Repeated DNA Sequences

2016-09-10

Problem

All DNA is composed of a series of nucleotides abbreviated as A, C, G, and T, for example: “ACGAATTCCG”. When studying DNA, it is sometimes useful to identify repeated sequences within the DNA.

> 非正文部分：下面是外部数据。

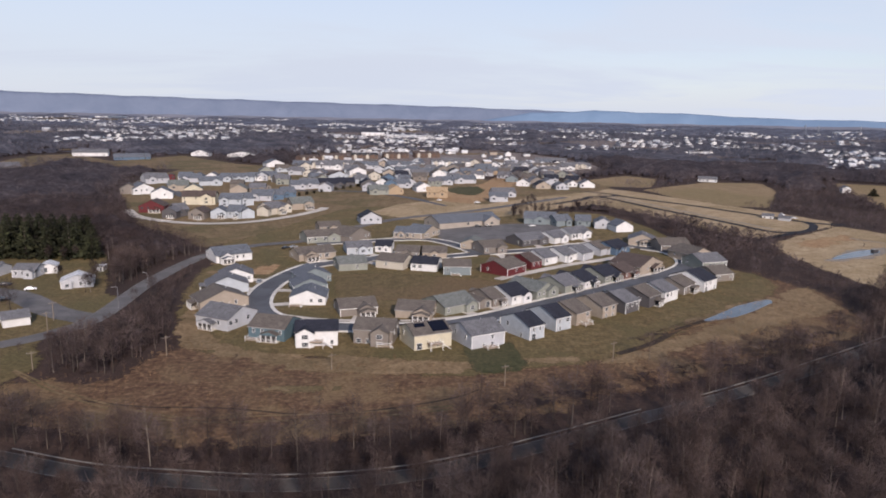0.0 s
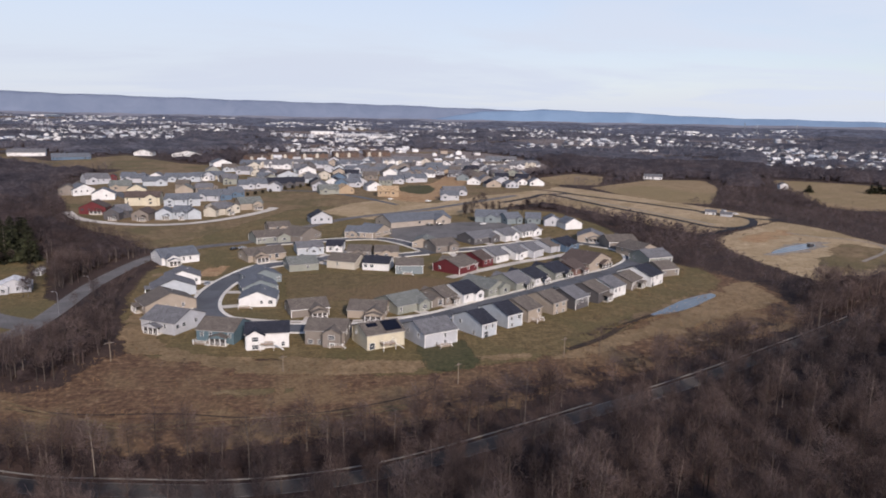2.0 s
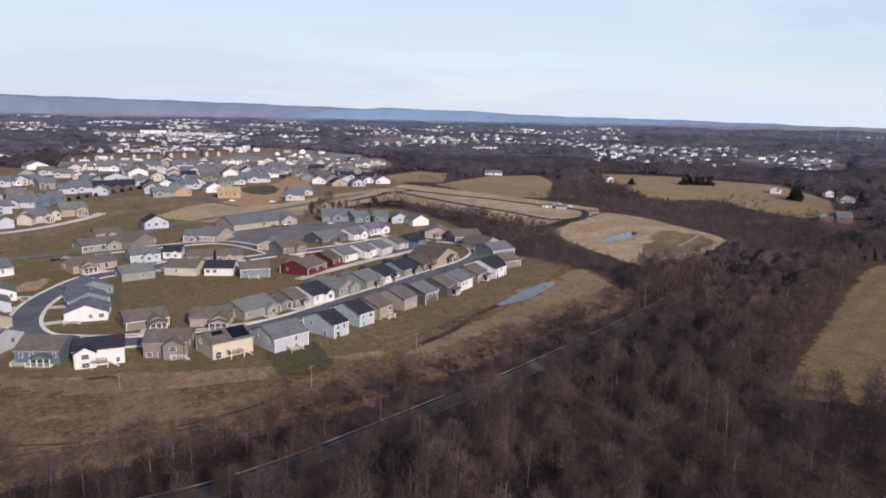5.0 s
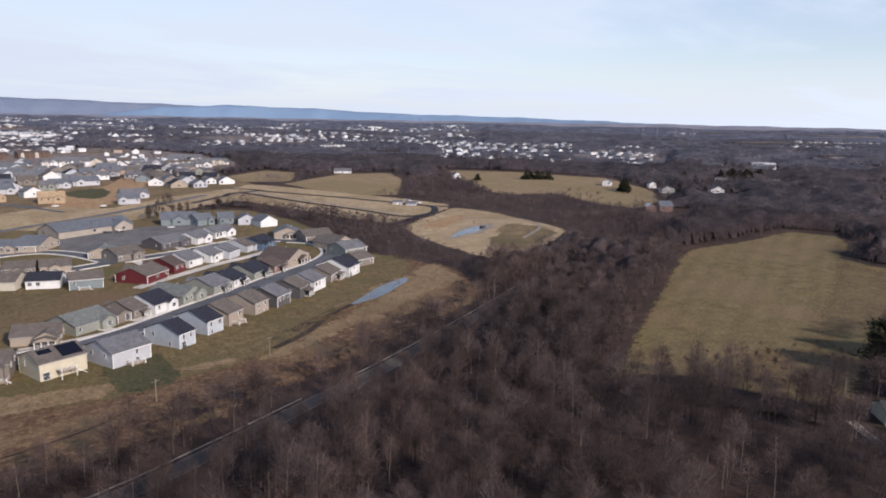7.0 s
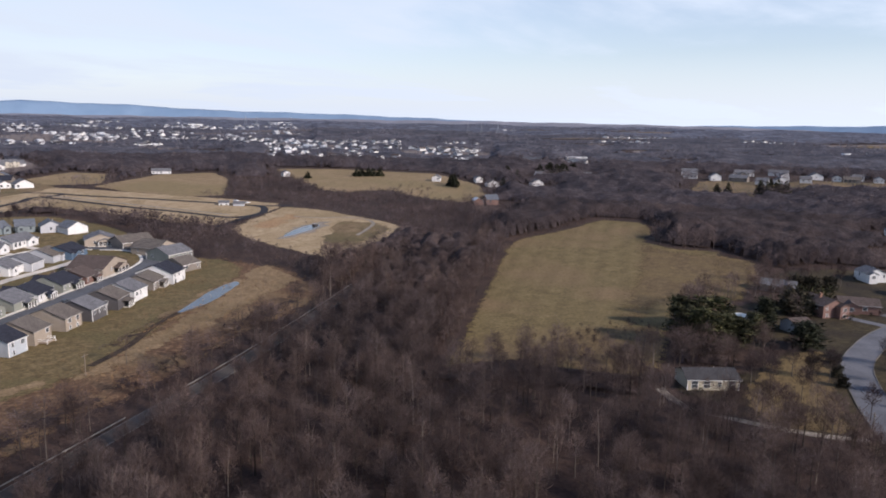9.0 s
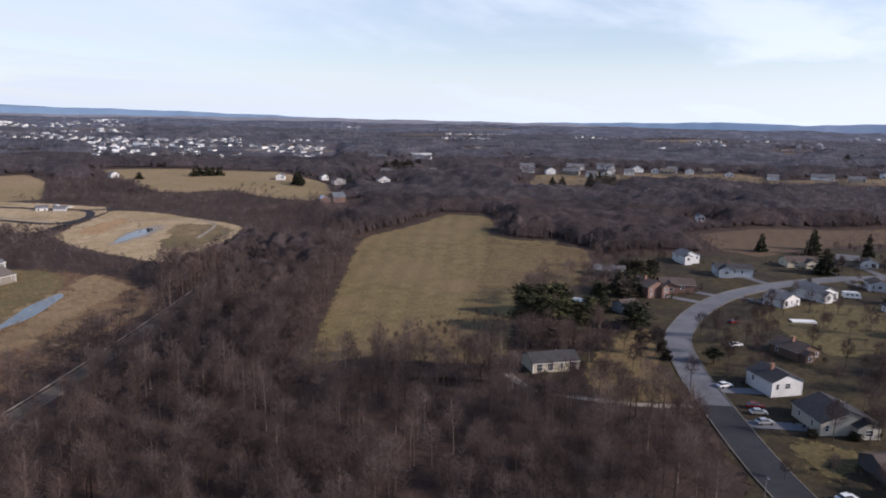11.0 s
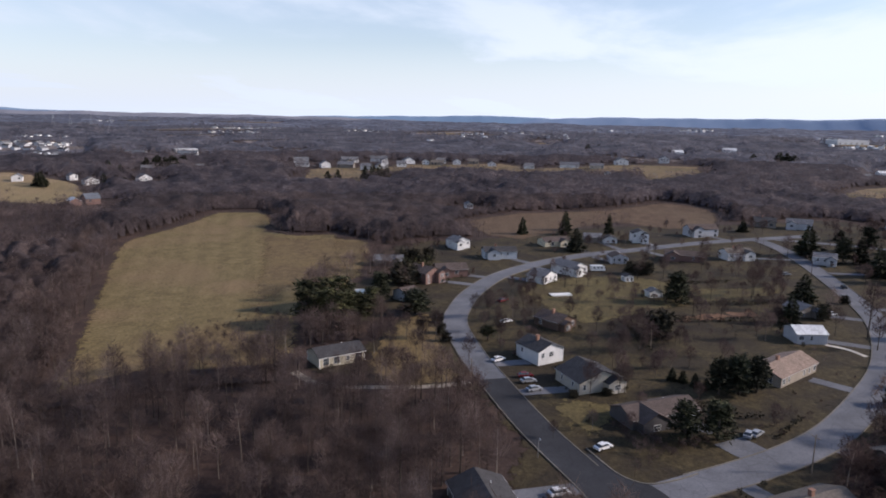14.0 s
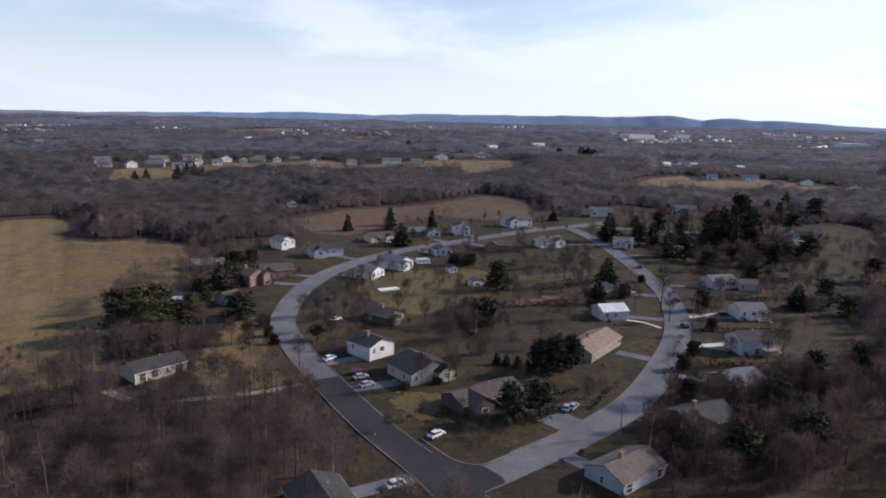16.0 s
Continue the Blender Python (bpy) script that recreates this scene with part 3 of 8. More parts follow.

Write a function to find all the 10-letter-long sequences (substrings) that occur more than once in a DNA molecule.

For example,

Given s = "AAAAACCCCCAAAAACCCCCCAAAAAGGGTTT",

Return:
["AAAAACCCCC", "CCCCCAAAAA"].

Solution

滑动窗口和哈希表的思想很明显，不过直接将子串作为key放入哈希表中会超出内存限制
所以，关键是要减少内存使用量，一个可行的办法如下：

由于A,C,G,T这四个字母的二进制值的最后三位是不一样的，所以他们&111的值也是不同的，也就是说三位二进制就能区分出这四个字母
因为window的长度是10，所以表示长度为10的子串需要30位的长度，int型长度是32位(前两位需要设置为0，可以&3fffffff达到效果)，满足条件
随着窗口移动，左边的退出，右边的加入，我们使用的int数可以每次向左移动三位

public class Solution {
    public List<String> findRepeatedDnaSequences(String s) {
        List<String> ret = new ArrayList<String>();
        int res=0;
        HashMap<Integer,Integer> map = new HashMap<Integer,Integer>();
        for (int i=0; i<s.length(); i++) {
            // 3 bits can indicates one letter. so we total need 30 bits to represent a 10-letter string
            // while int is 32 bits long, so, &0x3FFFFFFF helps set the first 2 bits to 0.
            // res<<3 : move the header.
            // s.charAt(i)&7 : add a new letter.
            res = res << 3 & 0x3FFFFFFF | (s.charAt(i) & 7);   //get rid of the header and add the tailer.
            if (map.containsKey(res)==true) {
                if (map.get(res) == 1)
                    ret.add(s.substring(i-9, i+1));
                map.put(res, map.get(res)+1);
            } else
                map.put(res, 1);
        }
        return ret;
    }
}

更加节省空间的方法也有，区分四个数其实只需要2bit。先看下ACGT的二进制后三位

A : 001
C : 011
G : 111
T : 100

所以，对于一个字母先&100，再&010即可区分这四个数。（区分较难也没关系，可以写个函数搞定）